The Swedish 6-Hour Workday Experiment: A Brilliant Idea or Not?


Huffington Post reports of an unusual experiment going on in Sweden at the moment. A test group of government workers will scale back to work 6 hours per day, while a another group of participants will continue to work 8 hours per day.

The government wants to examine how shorter workdays influence productivity and sick days, and of course they hope to increase the first and lower the second. There is evidence to suggest that productivity decreases as work hours increase, so a 6-hour workday might be as productive as a 8-hour workday.

After a one year test period, the government will decide whether it the “6-hour workday program” has proven effective, and if so, they want to expand the program to other sectors of the governments.

But will this program turn out to be a success? A similar experiment has been conducted before:

“Another Swedish town, Kiruna, long ago decided to test out the six-hour workday. But the town decided to end the 16-year experiment in 2005 after some complained that a compressed workweek actually put more pressure on workers who struggled to increase the pace of their work.” (Huffington Post).

Even though this experiment ended, the idea of a 6-hour workday sounds appealing: a 6-hour workday leaves more room for leisure-time activities which we know bring much joy and happiness, and it leaves room for mental downtime, i.e. mental breaks from the external world.

Mental breaks allow us to unplug and recharge our brains. Research suggests that mental downtime is associated with various positive psychological outcomes.

A four-year study by Leslie Perlow and Jessica Porter found that scheduled time off (mental downtime) increased work satisfaction, and employees were more content with their work–life balance and prouder of their work accomplishments.

Do we need to rest our brains? Research shows that sleep is important for memory and learning potential. When we are asleep, our memory makes sense of information which helps us store and learn new material.

Also, naps of 10, 20 and 30 minutes can sharpen our concentration: 10-minute naps, compared to 20 and 30 minutes naps, are particularly effective as they do not result in grogginess after the naps (Brooks & Lack, 2006).

Mindfulness is a state of mind that is much different from the state of mind we are in at work. We know that mindfulness can decrease stress and depression and improve mental well-being. Furthermore, one study found that mindfulness meditation makes the brain a more efficient problem-solver.

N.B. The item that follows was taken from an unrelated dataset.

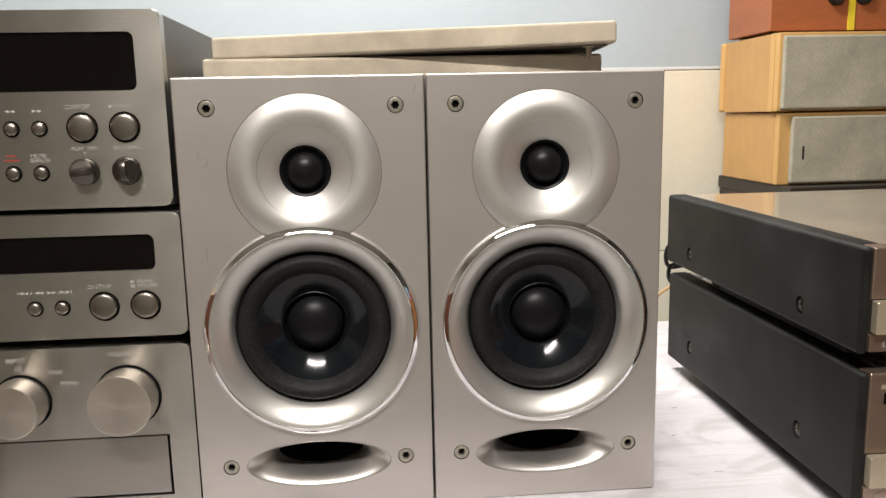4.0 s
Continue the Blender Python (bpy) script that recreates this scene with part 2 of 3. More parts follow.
def grime(m, scale, lo, hi, dull):
    """Handling marks: wide uneven patches in tone and gloss."""
    nt = m.node_tree
    b = nt.nodes["Principled BSDF"]
    co = nt.nodes.new("ShaderNodeTexCoord")
    n = nt.nodes.new("ShaderNodeTexNoise")
    n.inputs["Scale"].default_value, n.inputs["Detail"].default_value, n.inputs["Roughness"].default_value = scale, 6, 0.62
    n.inputs["Distortion"].default_value = 0.6
    nt.links.new(co.outputs["Object"], n.inputs["Vector"])
    for key, a, z, op in (("Base Color", lo, hi, "MULTIPLY"), ("Roughness", -dull, dull, "ADD")):
        src = b.inputs[key].links[0].from_socket
        mr = nt.nodes.new("ShaderNodeMapRange")
        mr.inputs["From Min"].default_value, mr.inputs["From Max"].default_value = 0.32, 0.68
        mr.inputs["To Min"].default_value, mr.inputs["To Max"].default_value = a, z
        nt.links.new(n.outputs["Fac"], mr.inputs["Value"])
        if key == "Base Color":
            q = nt.nodes.new("ShaderNodeVectorMath")
        else:
            q = nt.nodes.new("ShaderNodeMath")
        q.operation = op
        nt.links.new(src, q.inputs[0])
        nt.links.new(mr.outputs["Result"], q.inputs[1])
        nt.links.new(q.outputs[0], b.inputs[key])


grime(M_ALU, 22, 0.93, 1.05, 0.02)
grime(M_BAFFLE, 16, 0.975, 1.02, 0.015)
grime(M_AMPBLACK, 24, 0.55, 1.9, 0.10)
grime(M_AMPTOP, 14, 0.8, 1.15, 0.04)
grime(M_GREYCLOTH, 26, 0.88, 1.08, 0.0)
grime(M_WOOD, 18, 0.93, 1.04, 0.04)
grime(M_CLOTH, 30, 0.83, 1.06, 0.0)


def turned(m, amount):
    """Circular brushing on a lathe-turned part."""
    nt = m.node_tree
    b = nt.nodes["Principled BSDF"]
    t = nt.nodes.new("ShaderNodeTangent")
    t.direction_type, t.axis = "RADIAL", "Y"
    b.inputs["Anisotropic"].default_value = amount
    nt.links.new(t.outputs[0], b.inputs["Tangent"])


turned(M_KNOB, 0.35)


# ---- mesh helpers ----
def finish(ob, angle=32, weighted=True):
    me = ob.data
    me.shade_smooth()
    me.set_sharp_from_angle(angle=radians(angle))
    if weighted and not ob.modifiers:
        mod = ob.modifiers.new("normals", "WEIGHTED_NORMAL")
        mod.keep_sharp, mod.weight = True, 80
    return ob


def part(name, bm, mat, parent=None, label=""):
    bmesh.ops.recalc_face_normals(bm, faces=bm.faces)
    me = bpy.data.meshes.new(name)
    bm.to_mesh(me)
    bm.free()
    me.materials.append(mat)
    ob = new(name, me)
    if parent:
        ob.parent = parent
    if label:
        ob["label"] = label
    return finish(ob)


def thing(name, at, label, category, group="", rz=0.0, rx=0.0, ry=0.0):
    ob = new(name)
    ob.empty_display_size = 0.02
    ob.matrix_basis = pose(*at, rx, ry, rz)
    return tagged(ob, label, category, group)


def box(x0, x1, y0, y1, z0, z1, bev=0.0, seg=2):
    bm = bmesh.new()
    v = [bm.verts.new((x, y, z)) for x in (x0, x1) for y in (y0, y1) for z in (z0, z1)]
    for f in ((0, 1, 3, 2), (4, 6, 7, 5), (0, 4, 5, 1), (2, 3, 7, 6), (0, 2, 6, 4), (1, 5, 7, 3)):
        bm.faces.new([v[i] for i in f])
    if bev:
        bmesh.ops.bevel(bm, geom=bm.edges[:], offset=bev, segments=seg, affect="EDGES", profile=0.5)
    return bm


def outline_rr(x0, x1, z0, z1, r, seg=6):
    rs = r if isinstance(r, tuple) else (r, r, r, r)  # bottom-left, bottom-right, top-right, top-left
    pts = []
    for (cx, cz, a0), rr in zip(((x0, z0, 180), (x1, z0, 270), (x1, z1, 0), (x0, z1, 90)), rs):
        sx, sz = (1 if cx == x0 else -1), (1 if cz == z0 else -1)
        for k in range(seg + 1):
            a = radians(a0 + 90 * k / seg)
            if rr <= 0:
                pts.append((cx, cz))
                break
            pts.append((cx + sx * rr + rr * math.cos(a), cz + sz * rr + rr * math.sin(a)))
    return pts


def prism(pts, y0, y1, bev=0.0, seg=2):
    """A flat outline in x, z, made solid from y0 (front) to y1; the front rim is rounded by bev."""
    bm = bmesh.new()
    a = [bm.verts.new((x, y0, z)) for x, z in pts]
    b = [bm.verts.new((x, y1, z)) for x, z in pts]
    n = len(pts)
    front = bm.faces.new(a)
    bm.faces.new(b[::-1])
    for i in range(n):
        bm.faces.new((a[i], b[i], b[(i + 1) % n], a[(i + 1) % n]))
    if bev:
        bmesh.ops.bevel(bm, geom=list(front.edges), offset=bev, segments=seg, affect="EDGES", profile=0.5)
    return bm


def rings(profile, cx=0.0, cz=0.0, n=72, cap_start=False, cap_end=False, twist=0.0):
    """A turned shape round the y axis: profile rows (rx, rz, y)."""
    bm = bmesh.new()
    rows = []
    for rx, rz, y, *up in profile:
        cz_ = cz + (up[0] if up else 0.0)
        if rx <= 1e-7:
            rows.append([bm.verts.new((cx, y, cz_))])
        else:
            rows.append([bm.verts.new((cx + rx * math.cos(2 * math.pi * k / n + twist), y, cz_ + rz * math.sin(2 * math.pi * k / n + twist))) for k in range(n)])
    for a, b in zip(rows, rows[1:]):
        for k in range(n):
            j = (k + 1) % n
            if len(a) == 1:
                bm.faces.new((a[0], b[j], b[k]))
            elif len(b) == 1:
                bm.faces.new((a[k], a[j], b[0]))
            else:
                bm.faces.new((a[k], a[j], b[j], b[k]))
    if cap_start and len(rows[0]) > 1:
        bm.faces.new(rows[0])
    if cap_end and len(rows[-1]) > 1:
        bm.faces.new(rows[-1][::-1])
    return bm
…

The rationale behind a 6-hour workday is probably that people need fewer breaks when the workday is shorter: When people take breaks, they spend much (unproductive) time getting back to the state of mind they were in before the break.

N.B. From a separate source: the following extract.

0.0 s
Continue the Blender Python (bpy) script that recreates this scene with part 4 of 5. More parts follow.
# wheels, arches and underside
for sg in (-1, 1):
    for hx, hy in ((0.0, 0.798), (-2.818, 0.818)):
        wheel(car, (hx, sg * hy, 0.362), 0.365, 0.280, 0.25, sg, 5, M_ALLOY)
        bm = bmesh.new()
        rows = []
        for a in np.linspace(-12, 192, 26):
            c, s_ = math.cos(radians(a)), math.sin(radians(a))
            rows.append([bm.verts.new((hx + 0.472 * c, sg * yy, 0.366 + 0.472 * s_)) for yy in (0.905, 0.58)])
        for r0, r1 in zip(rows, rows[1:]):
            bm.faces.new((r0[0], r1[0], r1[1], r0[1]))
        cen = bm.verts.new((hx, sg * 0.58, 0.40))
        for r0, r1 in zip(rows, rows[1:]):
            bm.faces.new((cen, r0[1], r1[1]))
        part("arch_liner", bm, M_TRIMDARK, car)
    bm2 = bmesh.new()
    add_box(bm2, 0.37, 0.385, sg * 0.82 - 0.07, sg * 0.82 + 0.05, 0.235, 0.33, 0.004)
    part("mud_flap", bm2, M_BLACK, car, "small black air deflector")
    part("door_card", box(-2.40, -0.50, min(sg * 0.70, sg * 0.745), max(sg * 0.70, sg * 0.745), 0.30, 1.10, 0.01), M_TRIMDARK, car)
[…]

For this reason, productivity per hour increases when people take fewer (scheduled) breaks, but a possible downside to a shorter workday is time pressure, and possibly stress.

In this article, I have assumed that a 6-hour workday, compared to a 8-hour workday, leaves more room for mental downtime, but in fact, it is difficult to tell whether this is the case or not. Anyway, in about one year, we will know whether the experiment was worthwhile, and I am looking forward to it!

Photo: Susanne Davidson
  • Andy

    Interesting article!

    I remember talking to some american friends of mine about how 10 hour workdays are not at all uncommon in the states. I’ve heard it said that the work culture there is more relaxed than in Nordic countries (i.e the workers are slightly less productive). And it’s clear from the charts you linked to that they do currently have longer workdays.

    It might be fun to explore differences between American work places and Swedish work places once the experiment is well under way. Since they are such different extremes.